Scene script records
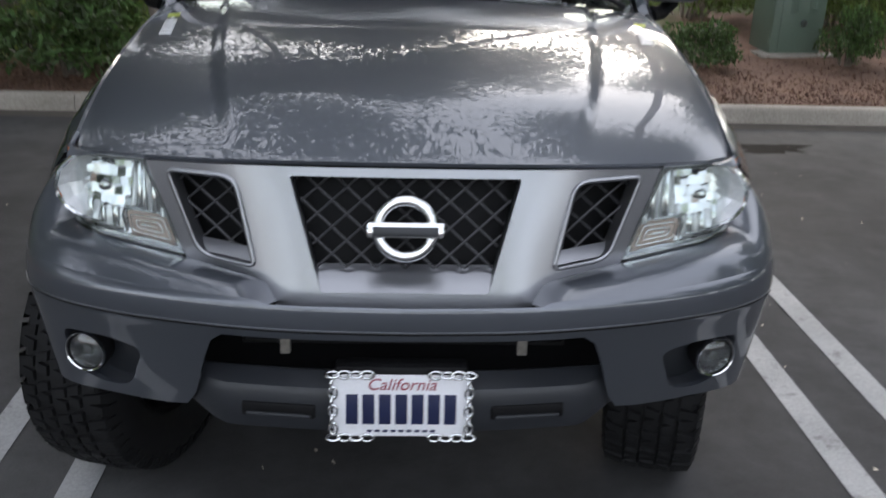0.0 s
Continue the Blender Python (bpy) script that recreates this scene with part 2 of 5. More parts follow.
def sheet(name, outline, surface, mat, parent, label="", holes=(), step=0.06, thick=0.012, outward=None, cap=True):
    """A panel cut to an outline (with holes) in two coordinates, laid on surface(u, v) and given thickness.
    outward: a point that its outer side looks away from."""
    bm = bmesh.new()
    for loop in (outline, *holes):
        loop = [p for i, p in enumerate(loop) if (Vector(p) - Vector(loop[i - 1])).length > 1e-5]
        vs = [bm.verts.new((p[0], p[1], 0)) for p in loop]
        for i in range(len(vs)):
            bm.edges.new((vs[i - 1], vs[i]))
    bmesh.ops.triangle_fill(bm, use_beauty=True, use_dissolve=False, edges=bm.edges[:], normal=(0, 0, 1))
    us, vs_ = [v.co.x for v in bm.verts], [v.co.y for v in bm.verts]
    for axis, lo, hi in ((0, min(us), max(us)), (1, min(vs_), max(vs_))):
        k = max(1, int(math.ceil((hi - lo) / step)))
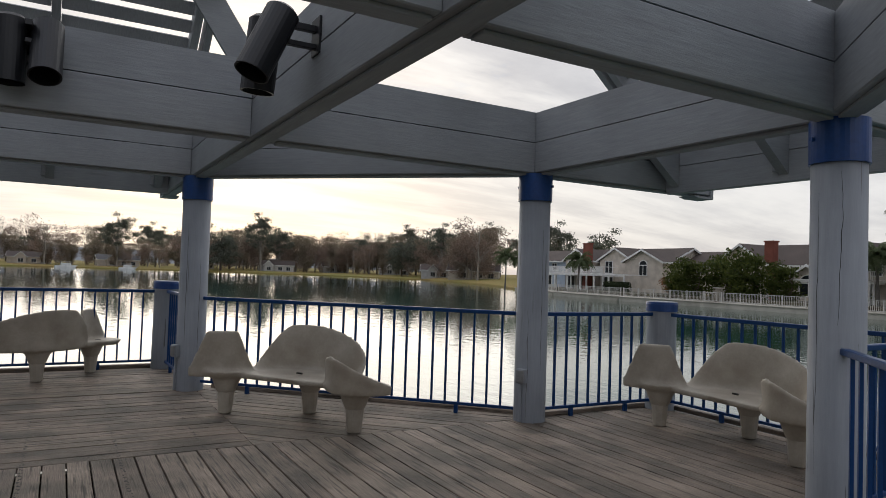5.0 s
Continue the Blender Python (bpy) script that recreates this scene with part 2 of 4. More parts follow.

_EXERCISE_
Pictures appear in the records above. Output everything except them, exactly.

_EXERCISE RESPONSE_
0.0 s
Continue the Blender Python (bpy) script that recreates this scene with part 2 of 5. More parts follow.
def sheet(name, outline, surface, mat, parent, label="", holes=(), step=0.06, thick=0.012, outward=None, cap=True):
    """A panel cut to an outline (with holes) in two coordinates, laid on surface(u, v) and given thickness.
    outward: a point that its outer side looks away from."""
    bm = bmesh.new()
    for loop in (outline, *holes):
        loop = [p for i, p in enumerate(loop) if (Vector(p) - Vector(loop[i - 1])).length > 1e-5]
        vs = [bm.verts.new((p[0], p[1], 0)) for p in loop]
        for i in range(len(vs)):
            bm.edges.new((vs[i - 1], vs[i]))
    bmesh.ops.triangle_fill(bm, use_beauty=True, use_dissolve=False, edges=bm.edges[:], normal=(0, 0, 1))
    us, vs_ = [v.co.x for v in bm.verts], [v.co.y for v in bm.verts]
    for axis, lo, hi in ((0, min(us), max(us)), (1, min(vs_), max(vs_))):
        k = max(1, int(math.ceil((hi - lo) / step)))
5.0 s
Continue the Blender Python (bpy) script that recreates this scene with part 2 of 4. More parts follow.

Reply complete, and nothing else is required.